Au pays, les catégories de biens qui changent le plus souvent de main sont les mêmes depuis le début de l’étude, il y a quatre ans. Les vêtements, chaussures et accessoires arrivent en tête (32,2 %), suivis des biens de divertissement (16,1 %) et des vêtements et accessoires pour bébé (7,7 %).

Pourquoi décidons-nous d’acheter des biens d’occasion? Pour une raison économique en premier lieu, alors qu’en moyenne les Canadiens ont gardé dans leurs poches quelque 825 $ en choisissant d’éviter d’acheter du neuf. La volonté de faire un choix écologique ou l’attrait de dénicher un objet de valeur à moindre coût viennent ensuite. On cherche toutefois à se départir d’objets en tout premier lieu parce qu’on n’en a plus besoin et pour se désencombrer. Aider les autres et préserver l’environnement suivent, avant l’avantage financier.

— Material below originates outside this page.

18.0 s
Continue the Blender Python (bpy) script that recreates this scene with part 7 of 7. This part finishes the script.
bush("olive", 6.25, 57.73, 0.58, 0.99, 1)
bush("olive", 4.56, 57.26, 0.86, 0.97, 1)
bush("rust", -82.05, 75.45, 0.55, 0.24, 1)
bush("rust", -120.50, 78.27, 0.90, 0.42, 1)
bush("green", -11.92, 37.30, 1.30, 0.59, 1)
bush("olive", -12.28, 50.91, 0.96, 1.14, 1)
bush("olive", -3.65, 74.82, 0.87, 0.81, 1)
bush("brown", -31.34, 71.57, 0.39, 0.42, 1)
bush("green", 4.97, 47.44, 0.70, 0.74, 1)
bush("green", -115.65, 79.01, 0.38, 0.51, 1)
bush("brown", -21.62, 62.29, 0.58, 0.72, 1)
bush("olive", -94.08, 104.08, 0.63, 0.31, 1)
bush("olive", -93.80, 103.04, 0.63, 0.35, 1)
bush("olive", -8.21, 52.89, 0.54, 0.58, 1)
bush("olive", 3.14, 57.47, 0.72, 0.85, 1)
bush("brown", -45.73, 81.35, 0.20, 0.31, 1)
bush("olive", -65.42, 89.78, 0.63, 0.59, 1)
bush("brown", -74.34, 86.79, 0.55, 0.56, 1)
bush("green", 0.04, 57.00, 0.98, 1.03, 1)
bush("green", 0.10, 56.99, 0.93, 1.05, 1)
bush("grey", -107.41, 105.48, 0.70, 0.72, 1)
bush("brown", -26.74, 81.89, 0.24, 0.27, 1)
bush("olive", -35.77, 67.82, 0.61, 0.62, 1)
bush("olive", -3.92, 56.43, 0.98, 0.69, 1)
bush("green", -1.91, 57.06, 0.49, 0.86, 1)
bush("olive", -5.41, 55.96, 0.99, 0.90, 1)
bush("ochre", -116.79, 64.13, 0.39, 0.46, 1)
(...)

M. Durif remarque aussi que certains contextes sont particulièrement propices à l’économie de seconde main : déménagement, perte d’emplois, naissance d’un enfant, etc.

Contrairement à ce qu’on pourrait penser, les gens ne marchandent pas beaucoup. Trois quarts des acheteurs ont payé le prix demandé par les vendeurs.

Quand il est question de se débarrasser de biens, c’est encore le don qui prime, dans 62 % des cas. Dans la ville de Québec, cette proportion explose pour atteindre 77 %.

Le don ou la vente ont vraiment la cote, plus simple que le troc ou l’échange. M. Durif constate que les plateformes collaboratives, où l’on peut faire des échanges ou des emprunts sont moins populaires ici que dans certains pays d’Europe (Royaume-Uni, France) ou aux États-Unis.